The last day at the tournament we got to watch all the black belts fight. This was most technical, the fastest, and most physical jiu jitsu I have every seen. I was star struck by all the black belts and seeing them compete against each other. I tried to take in every moment of it that I could. I also took down a lot of their names so that I could youtube some of their other fights later.
That night we had to leave Portugal and head to London for some well deserved R&R.
London was something else. The architecture, the people, the cars, everything was different and I liked it. I felt better that they all spoke English too. It made it a lot easier to get around and communicate. The first night we just ate and explored the hotel.
The next day was much more sightseeing and exploring. We went to pinnacle circle, which is one of the most famous locations in London. It had every store I have every heard of and many more. We had so much fun just walking around and seeing so many things. I seriously loved London, and will definitely be visiting it again.
Finally I’m here on an airplane on my way back to Baltimore reflecting on so much. I am so happy that I was fortunate enough to have this experience. I feel that I learned more about my BJJ game and myself as fighter in one week than I have in ten months. I learned that not only can I do well and win, but also experience defeat and use it to get better. I learned I have holes in my game that I need to fill and other parts that I do well that could still be improved.
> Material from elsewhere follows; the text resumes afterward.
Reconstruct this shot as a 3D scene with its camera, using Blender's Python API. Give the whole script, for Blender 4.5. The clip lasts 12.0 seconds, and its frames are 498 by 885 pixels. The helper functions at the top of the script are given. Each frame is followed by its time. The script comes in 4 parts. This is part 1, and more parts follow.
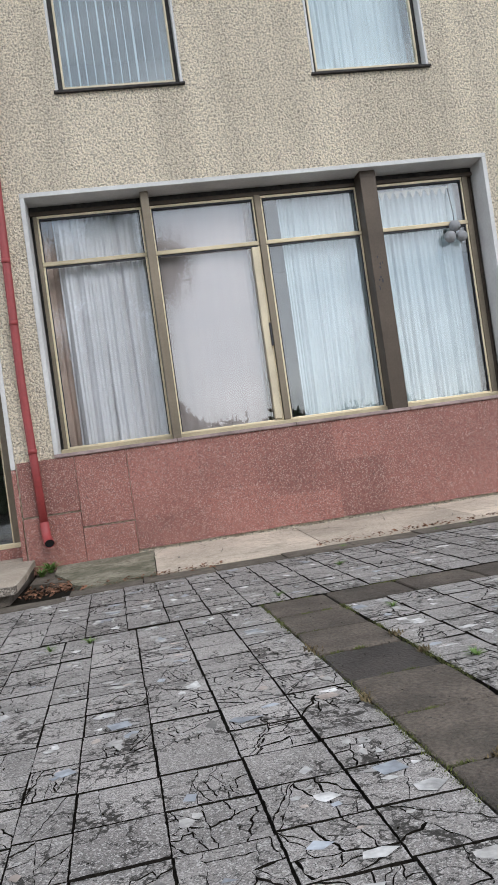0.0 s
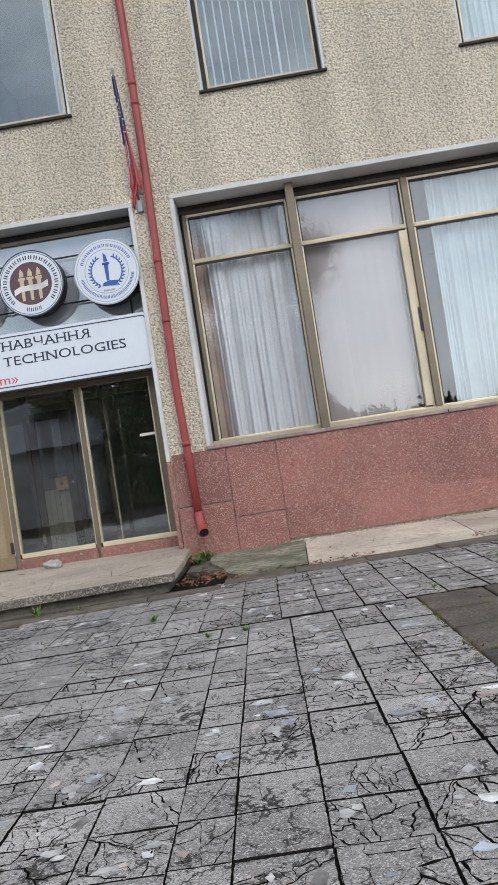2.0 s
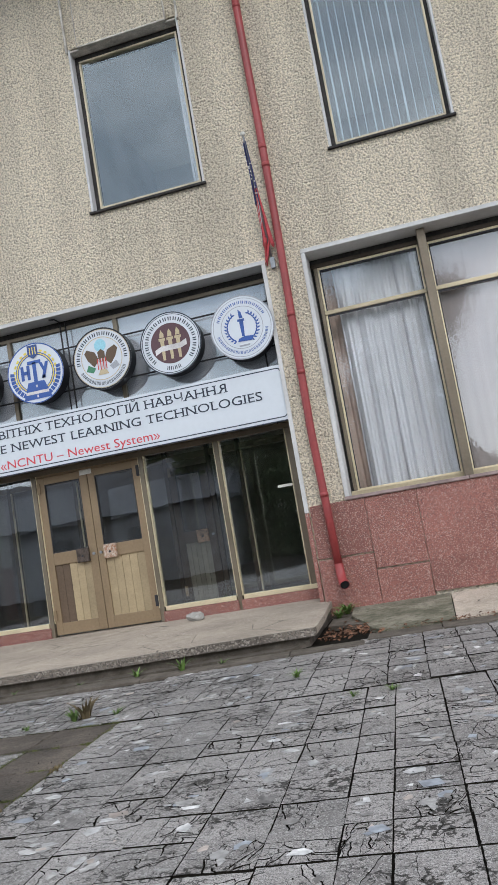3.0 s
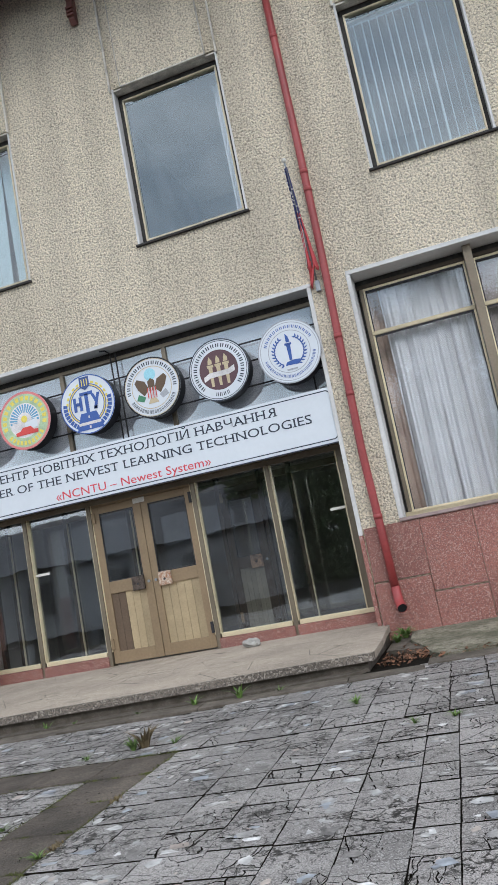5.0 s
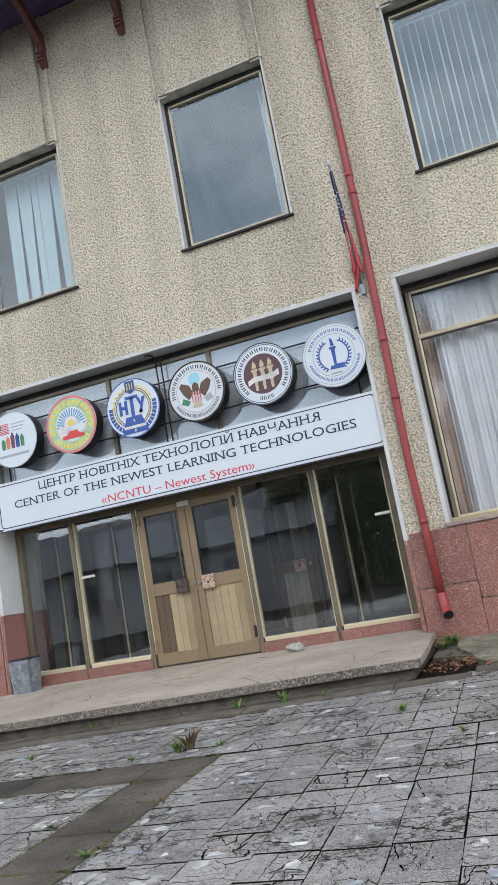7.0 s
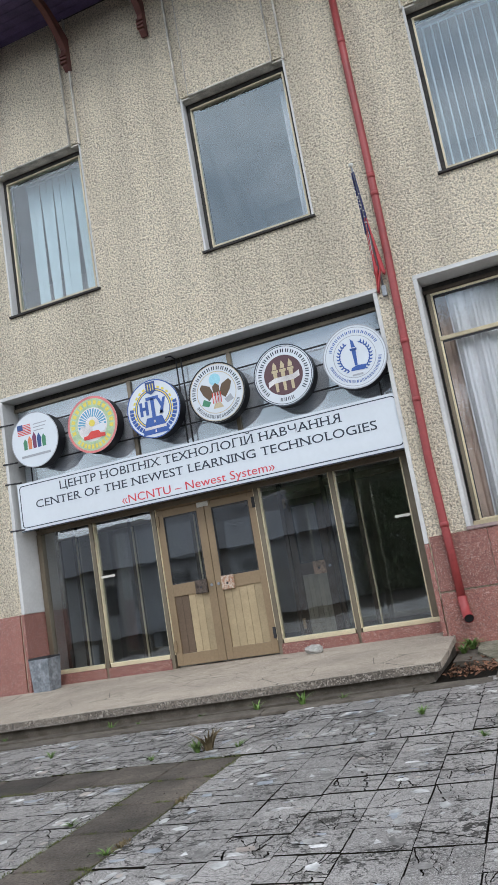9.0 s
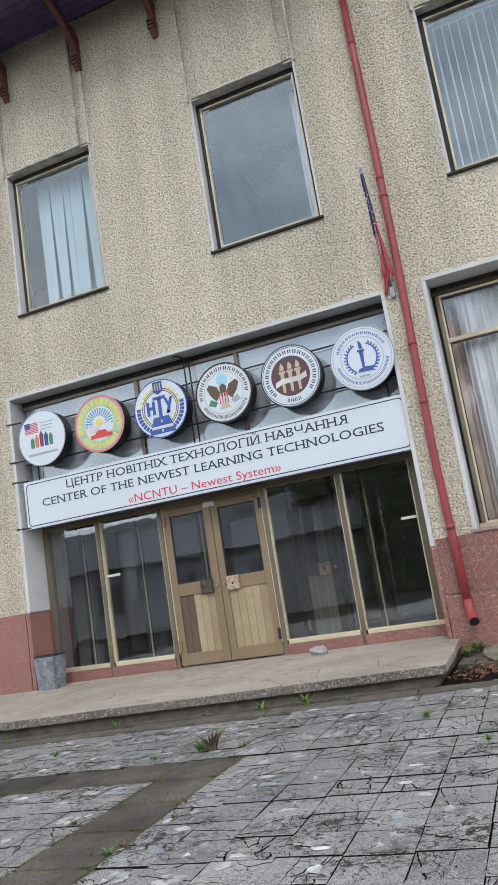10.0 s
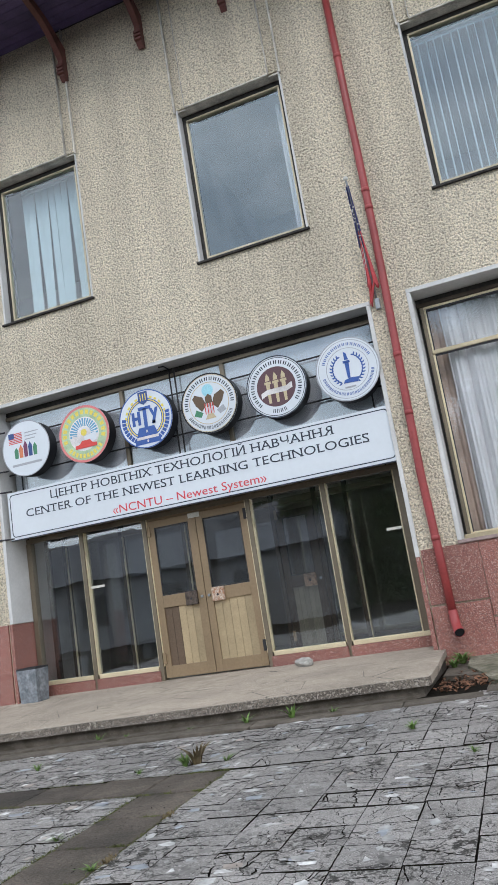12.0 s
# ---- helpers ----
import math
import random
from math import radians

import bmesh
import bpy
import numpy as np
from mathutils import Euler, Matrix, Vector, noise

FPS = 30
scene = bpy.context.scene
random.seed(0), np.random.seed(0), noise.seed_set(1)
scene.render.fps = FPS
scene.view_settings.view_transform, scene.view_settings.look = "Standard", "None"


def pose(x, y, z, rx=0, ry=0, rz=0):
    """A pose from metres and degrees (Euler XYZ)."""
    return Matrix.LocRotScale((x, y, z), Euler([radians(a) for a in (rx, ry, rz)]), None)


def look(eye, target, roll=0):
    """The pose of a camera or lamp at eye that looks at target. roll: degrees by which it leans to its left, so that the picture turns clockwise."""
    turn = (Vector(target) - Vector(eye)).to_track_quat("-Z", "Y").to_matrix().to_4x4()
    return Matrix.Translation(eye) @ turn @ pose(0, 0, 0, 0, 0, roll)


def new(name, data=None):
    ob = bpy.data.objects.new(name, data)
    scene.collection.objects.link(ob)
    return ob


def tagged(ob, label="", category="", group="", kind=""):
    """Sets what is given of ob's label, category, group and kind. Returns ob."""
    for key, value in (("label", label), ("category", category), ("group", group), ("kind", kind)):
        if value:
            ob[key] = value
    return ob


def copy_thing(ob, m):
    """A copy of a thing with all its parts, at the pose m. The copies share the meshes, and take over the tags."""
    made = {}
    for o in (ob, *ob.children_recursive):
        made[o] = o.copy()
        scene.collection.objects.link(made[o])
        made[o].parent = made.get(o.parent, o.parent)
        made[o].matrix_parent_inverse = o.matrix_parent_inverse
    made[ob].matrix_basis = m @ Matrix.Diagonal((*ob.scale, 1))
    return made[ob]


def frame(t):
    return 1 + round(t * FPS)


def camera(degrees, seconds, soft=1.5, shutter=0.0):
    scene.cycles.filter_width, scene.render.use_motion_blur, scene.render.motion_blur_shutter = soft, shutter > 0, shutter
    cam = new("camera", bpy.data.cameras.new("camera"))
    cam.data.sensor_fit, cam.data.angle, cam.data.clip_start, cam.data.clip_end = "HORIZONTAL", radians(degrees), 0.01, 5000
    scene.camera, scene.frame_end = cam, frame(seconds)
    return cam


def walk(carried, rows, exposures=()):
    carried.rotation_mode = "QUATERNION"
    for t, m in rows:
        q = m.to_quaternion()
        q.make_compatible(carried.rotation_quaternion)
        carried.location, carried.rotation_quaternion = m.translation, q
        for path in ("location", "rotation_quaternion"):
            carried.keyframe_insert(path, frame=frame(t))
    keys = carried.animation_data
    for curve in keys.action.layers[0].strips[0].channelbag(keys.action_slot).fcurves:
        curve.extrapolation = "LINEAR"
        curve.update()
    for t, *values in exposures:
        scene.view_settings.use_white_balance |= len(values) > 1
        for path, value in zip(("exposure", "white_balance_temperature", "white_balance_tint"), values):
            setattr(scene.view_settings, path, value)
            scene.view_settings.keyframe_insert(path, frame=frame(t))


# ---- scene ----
# ---- camera and walk; heights in metres over the paving ----
cam = camera(35.8, 12.0, soft=0.8)
PATH = [
    (0, (5.353, -9.538, 1.089), (5.629, -7.558, 1.12), -8.0),
    (0.5, (5.331, -9.555, 1.097), (5.454, -7.559, 1.129), -8.9),
    (1, (5.34, -9.553, 1.096), (5.441, -7.556, 1.106), -9.7),
    (1.5, (5.339, -9.531, 1.087), (5.36, -7.532, 1.115), -9.6),
    (2, (5.335, -9.529, 1.094), (5.231, -7.532, 1.154), -8.8),
    (2.5, (5.329, -9.519, 1.091), (5.119, -7.532, 1.18), -7.9),
    (3, (5.316, -9.493, 1.121), (4.891, -7.553, 1.362), -9.6),
    (3.2, (5.311, -9.478, 1.144), (4.852, -7.549, 1.405), -9.9),
    (5, (5.319, -9.481, 1.123), (4.782, -7.583, 1.448), -10.9),
    (5.5, (5.298, -9.477, 1.112), (4.748, -7.582, 1.438), -10.6),
    (6, (5.298, -9.478, 1.116), (4.723, -7.592, 1.452), -10.5),
    (6.5, (5.294, -9.482, 1.115), (4.688, -7.608, 1.464), -10.4),
    (7, (5.288, -9.485, 1.116), (4.653, -7.622, 1.473), -10.2),
    (9, (5.28, -9.493, 1.119), (4.6, -7.649, 1.487), -9.6),
    (9.5, (5.283, -9.502, 1.129), (4.595, -7.661, 1.498), -9.3),
    (10, (5.284, -9.495, 1.124), (4.588, -7.657, 1.495), -9.0),
    (10.5, (5.288, -9.492, 1.125), (4.593, -7.654, 1.496), -9.0),
    (11, (5.29, -9.491, 1.125), (4.598, -7.652, 1.502), -9.1),
    (11.5, (5.294, -9.487, 1.121), (4.613, -7.646, 1.503), -9.4),
    (12, (5.275, -9.48, 1.126), (4.62, -7.632, 1.518), -9.1),
]
walk(cam, [(t, look(eye, target, roll)) for t, eye, target, roll in PATH],
     ((0.0, 0.78, 6350, 11), (2.0, 0.78, 6300, 10.5), (2.5, 0.72, 6300, 10.5), (5.0, 0.78, 6200, 10), (12.0, 0.8, 6200, 9.5)))

# ---- world, sun, exposure ----
world = bpy.data.worlds.new("overcast_sky")
scene.world = world
world.use_nodes = True
wn, wl = world.node_tree.nodes, world.node_tree.links
wn.clear()
w_out = wn.new("ShaderNodeOutputWorld")
w_bg = wn.new("ShaderNodeBackground")
w_sky = wn.new("ShaderNodeTexSky")
w_sky.sky_type = 'NISHITA'
w_sky.sun_disc = False
w_sky.sun_elevation = radians(40)
w_sky.sun_rotation = radians(155)
w_coord = wn.new("ShaderNodeTexCoord")
w_map = wn.new("ShaderNodeMapping")
w_map.inputs["Scale"].default_value = (1.0, 1.0, 2.6)
w_noise = wn.new("ShaderNodeTexNoise")
w_noise.inputs["Scale"].default_value = 2.6
w_noise.inputs["Detail"].default_value = 7
w_noise.inputs["Roughness"].default_value = 0.55
w_ramp = wn.new("ShaderNodeValToRGB")
w_ramp.color_ramp.elements[0].position, w_ramp.color_ramp.elements[0].color = 0.33, (3.6, 4.1, 4.7, 1)
w_ramp.color_ramp.elements[1].position, w_ramp.color_ramp.elements[1].color = 0.68, (9.6, 9.6, 9.7, 1)
w_mix = wn.new("ShaderNodeMix")
w_mix.data_type = 'RGBA'
w_mix.inputs[0].default_value = 0.88
wl.new(w_coord.outputs["Generated"], w_map.inputs["Vector"])
wl.new(w_map.outputs[0], w_noise.inputs["Vector"])
wl.new(w_noise.outputs["Fac"], w_ramp.inputs[0])
wl.new(w_sky.outputs[0], w_mix.inputs[6])
wl.new(w_ramp.outputs[0], w_mix.inputs[7])
wl.new(w_mix.outputs[2], w_bg.inputs[0])
w_bg.inputs[1].default_value = 0.146
wl.new(w_bg.outputs[0], w_out.inputs[0])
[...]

Most of all I bonded with my teammates in a way that could not have happened in any other scenario. We were no longer just fighting for ourselves but fighting for each other, so that we could all win and all move one. This is the way I plan on fighting every match from now on. Fighting for my teammates so we can all win. Now that my trip is done, I feel anxious again. This time its to get back in the room and start training with the rest of Crazy 88 and getting ready for the next tournament.